## Directions for this task
Write out exactly the lines that run from the line containing "finishes the script." through the line containing "lilies((x, y), (sx, sy), int(count"; both end lines belong to the answer.

++++ Exercise material

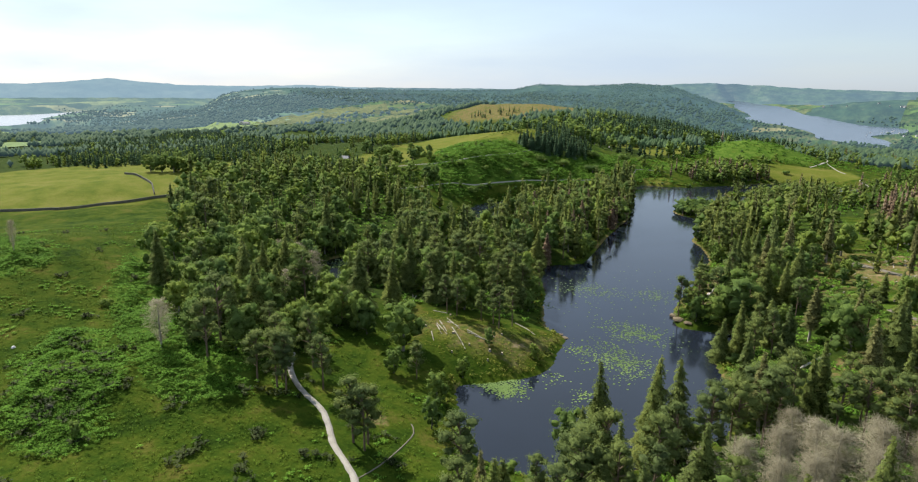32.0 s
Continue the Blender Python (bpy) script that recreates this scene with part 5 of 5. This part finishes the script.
LILIES = [
    (9, 164, 16, 10, 260),
    (30, 175, 9, 9, 130),
    (45, 137, 14, 9, 320),
    (54, 113, 10, 9, 420),
    (40, 114, 8, 5, 90),
    (38, 82, 9, 5, 1000),
    (29, 106, 6, 10, 0),
    (57, 92, 5, 5, 110),
    (9, 138, 5, 3, 60),
    (-106, 271, 5, 14, 120),
    (4, 292, 8, 16, 160),
    (45, 139, 16, 8, 160),
    (50, 120, 14, 10, 260),
    (45, 95, 5, 5, 60),
    (16, 168, 30, 40, 260),
    (-77, 121, 11, 8, 900),
    (-95, 234, 4, 14, 320),
    (-128, 266, 4, 8, 60),
]
for n, (x, y, sx, sy, count) in enumerate(LILIES):
    lilies((x, y), (sx, sy), int(count * 2.2), n)

# ---- low plants ----
def sprawl(name, rows, blades, size, leaf, label, category, seed, droop=0.35, flat=0.6, hump=0.0):
    """Many low plants as one: each a rosette of arched blades."""
    r = np.random.RandomState(seed)
    rows = np.array(rows)
    n = len(rows)
    z = height(rows[:, 0], rows[:, 1]) + hump * np.clip(rumple(rows[:, 0], rows[:, 1], 4.5, 3) * 1.6 + 0.3, 0, 1)
    s = (rows[:, 2] * size)[:, None]
    a = np.linspace(0, 2 * math.pi, blades, endpoint=False)[None] + r.uniform(0, 6.28, (n, 1)) + r.uniform(-0.4, 0.4, (n, blades))
    length = s * r.uniform(0.6, 1.2, (n, blades))
    rise = s * flat * r.uniform(0.6, 1.2, (n, blades))
    c, d = np.cos(a), np.sin(a)
    w = length * 0.28
    base = np.stack([rows[:, :1] + 0 * c, rows[:, 1:2] + 0 * c, z[:, None] + 0 * c], -1)
    at = lambda f, h, side: base + np.stack([c * length * f - d * w * side, d * length * f + c * w * side, rise * h], -1)
    v = np.stack([at(0.0, 0.0, 0), at(0.55, 1.0, 1), at(1.0, 1 - droop, 0), at(0.55, 1.0, -1)], 2).reshape(-1, 3)
    f = np.arange(len(v)).reshape(-1, 4)
    way = unit(np.stack([c * 0.35, d * 0.35, 0 * c + 0.9], -1) + 0.22 * r.randn(n, blades, 3))
    return tagged(new(name, mesh_from(name, v, f, leaf, normals=laced(np.repeat(way.reshape(-1, 3), 4, 0), 0.9 if size < 0.5 else 0.4))), label, category, kind="stuff")


def strew(seed, count, x0, x1, y0, y1, chance, lo=0.7, hi=1.3):
    r = np.random.RandomState(seed)
    x, y = r.uniform(x0, x1, count), r.uniform(y0, y1, count)
    ok = (r.uniform(0, 1, count) < chance(x, y)) & (shore(x, y) > 0.6) & (off_paths(x, y, 0.4) > 0)
    return np.column_stack([x[ok], y[ok], r.uniform(lo, hi, ok.sum())])


fern_left = lambda x, y: np.maximum.reduce([in_zone(z, 6)(x, y) for z in (FERN_LEFT, FERN_KNOLL, FERN_FAR)]) * np.clip(clump(x, y, 4.5, 0.7) * 1.6 - 0.1, 0.25, 1)
sprawl("bracken", strew(1, 62000, -145, 20, -22, 40, fern_left), 5, 0.58, LEAF_FERN, "lush green bracken covering the knoll and wood edge", "bracken", 1, hump=1.5)
lawn = lambda x, y: 0.5 * (clump(x, y, 6, 1.9) > 0.78) + 0.06 * (clump(x, y, 3, 0.3) > 0.8)
sprawl("bracken", strew(2, 16000, -150, 70, -22, 72, lambda x, y: lawn(x, y) * (zone(WEST_WOOD, x, y) < 0)), 6, 0.7, LEAF_FERN, "scattered low bracken in the rough pasture", "bracken", 2)
sprawl("grass_tufts", strew(3, 27000, -150, 75, -22, 75, lambda x, y: (zone(WEST_WOOD, x, y) < 2) * np.clip(clump(x, y, 5, 0.9) * 1.1, 0.25, 0.85)), 4, 0.42, LEAF_GRASS, "rough tussocky pasture grass", "grass", 3, 0.2, 0.8)
slope = lambda x, y: np.maximum(in_zone(BRACKEN_SLOPE, 14)(x, y), in_zone(PASTURE_FERN, 10)(x, y)) * np.clip(clump(x, y, 7, 1.3) * 1.5 - 0.05, 0.25, 1) * (1 - in_zone(SHORE_GRASS, 5)(x, y))
sprawl("bracken", strew(4, 52000, -275, -105, 225, 470, slope), 4, 1.25, LEAF_FERN, "deep green bracken on the slope above the inlet", "bracken", 4, hump=1.3)
shore_strip = lambda x, y: np.maximum(in_zone(SHORE_GRASS, 4)(x, y), 0.5 * in_zone(HILL_PASTURE, 6)(x, y) * (1 - in_zone(PASTURE_FERN, 6)(x, y)) * (clump(x, y, 6, 0.2) > 0.5))
sprawl("grass_tufts", strew(11, 30000, -235, -100, 245, 420, shore_strip), 4, 0.55, LEAF_GRASS, "pale rough grass on the bank of the inlet", "grass", 11, 0.2, 0.7)
north = lambda x, y: (1 - in_zone(MEADOW, 8)(x, y)) * (1 - in_zone(TAN_HEATH, 8)(x, y)) * np.clip(clump(x, y, 16, 1.4) * 1.5 - 0.35, 0, 1)
sprawl("bracken", strew(10, 9000, -140, 190, 340, 650, north), 5, 1.7, LEAF_FERN, "bracken and rushes north of the tarn", "bracken", 10)
hill = lambda x, y: np.maximum(0.8 * np.clip(clump(x, y, 11, 0.1) * 1.5 - 0.45, 0, 1), 0.9 * np.maximum.reduce([in_zone(p, 16)(x, y) for p in FERN_HILLS]))
sprawl("bracken", strew(5, 36000, 75, 330, 125, 440, hill), 4, 1.2, LEAF_FERN, "bright bracken among standing spruces on the hill", "bracken", 5, hump=1.0)
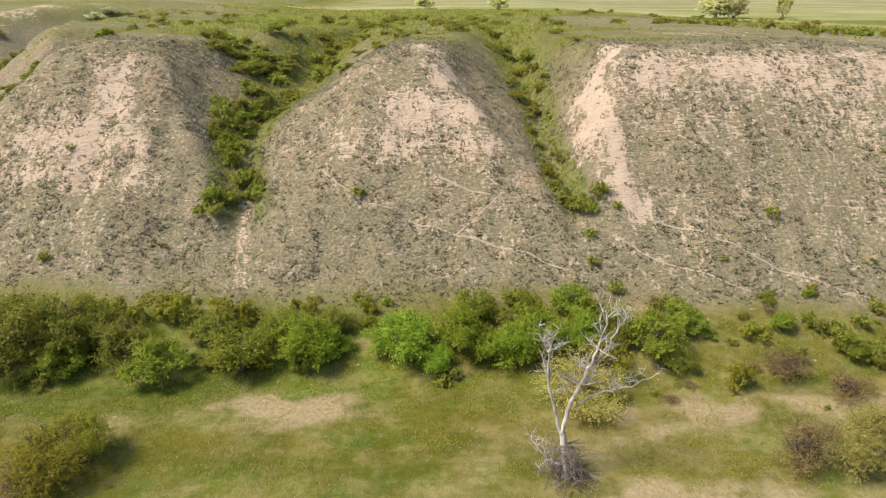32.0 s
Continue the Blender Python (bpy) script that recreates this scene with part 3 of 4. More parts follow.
# one or more models of each kind, about as large as they stand
HEDGE = "shrub belt along the foot of the bluff"
KINDS = {
    "willow_shrub": dict(leaf="fresh", w=5.5, h=4.2, lumps=40, leaves=17000, size=0.12, bark=BARK, lump=(0.09, 0.17), n=3),
    "green_shrub": dict(leaf="green", w=5.0, h=3.2, lumps=34, leaves=12000, size=0.115, bark=TWIG, twiggy=0.5, lump=(0.10, 0.19), n=3),
    "olive_shrub": dict(leaf="olive", w=6.0, h=4.0, lumps=34, leaves=14000, size=0.11, bark=TWIG, twiggy=1.0, lump=(0.10, 0.20), n=3),
    "budding_shrub": dict(leaf="brown", w=5.0, h=3.8, lumps=24, leaves=7000, size=0.09, bark=TWIG, twiggy=2.2, stems=12, n=2),
    "yellow_shrub": dict(leaf="mustard", w=3.0, h=1.5, lumps=16, leaves=1500, size=0.13, stems=3, joints=3, bark=TWIG, n=2),
    "low_shrub": dict(leaf="scrub", w=2.4, h=1.2, lumps=15, leaves=1100, size=0.14, stems=3, joints=3, bark=TWIG, n=3),
    "gully_shrub": dict(leaf="green", w=2.6, h=1.5, lumps=16, leaves=1500, size=0.13, stems=3, joints=3, bark=TWIG, n=2),
    "low_olive_shrub": dict(leaf="scrub_olive", w=2.6, h=1.4, lumps=15, leaves=1100, size=0.14, stems=3, joints=3, bark=TWIG, n=2),
    "hawthorn": dict(leaf="white", w=7.5, h=5.4, lumps=44, leaves=14000, size=0.19, bark=BARK, lump=(0.10, 0.18), n=2),
    "willow_tree": dict(leaf="lime", w=10.5, h=8.0, lumps=70, leaves=19000, size=0.22, bark=BARK, stems=9, lump=(0.08, 0.16), foot=0.05, n=3),
    "olive_tree_willow": dict(leaf="pale_olive", w=11.0, h=9.0, lumps=60, leaves=12000, size=0.27, bark=BARK, stems=9, twiggy=0.5, lump=(0.08, 0.16), n=2),
    "yellow_willow": dict(leaf="yellow", w=13.0, h=10.0, lumps=60, leaves=12000, size=0.28, bark=BARK, stems=9, droop=0.5, lump=(0.08, 0.16), n=2),
    "pale_shrub": dict(leaf="khaki", w=5.0, h=4.4, lumps=40, leaves=24000, size=0.075, bark=YELLOW_TWIG, twiggy=0.6, lump=(0.10, 0.18), n=1),
    "feathery_shrub": dict(leaf="mustard", w=5.8, h=3.4, lumps=30, leaves=13000, size=0.10, bark=TWIG, twiggy=1.2, n=1),
    "thin_shrub": dict(leaf="gold", w=5.0, h=5.4, lumps=16, leaves=10000, size=0.085, bark=YELLOW_TWIG, twiggy=1.5, stems=8, n=1),
    "poplar": dict(leaf="pale", w=8.0, h=11.0, lumps=40, leaves=5000, size=0.7, bark=YELLOW_TWIG, stems=3, lump=(0.10, 0.18), n=2),
}
NAMES = {"thin_shrub": "budding_shrub", "feathery_shrub": "olive_shrub", "low_olive_shrub": "scrub_bush", "olive_tree_willow": "willow_tree", "yellow_willow": "willow_tree"}
models, placed, turn = {}, {}, random.Random(4)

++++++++

## Solution for this problem
Continue the Blender Python (bpy) script that recreates this scene with part 5 of 5. This part finishes the script.
LILIES = [
    (9, 164, 16, 10, 260),
    (30, 175, 9, 9, 130),
    (45, 137, 14, 9, 320),
    (54, 113, 10, 9, 420),
    (40, 114, 8, 5, 90),
    (38, 82, 9, 5, 1000),
    (29, 106, 6, 10, 0),
    (57, 92, 5, 5, 110),
    (9, 138, 5, 3, 60),
    (-106, 271, 5, 14, 120),
    (4, 292, 8, 16, 160),
    (45, 139, 16, 8, 160),
    (50, 120, 14, 10, 260),
    (45, 95, 5, 5, 60),
    (16, 168, 30, 40, 260),
    (-77, 121, 11, 8, 900),
    (-95, 234, 4, 14, 320),
    (-128, 266, 4, 8, 60),
]
for n, (x, y, sx, sy, count) in enumerate(LILIES):
    lilies((x, y), (sx, sy), int(count * 2.2), n)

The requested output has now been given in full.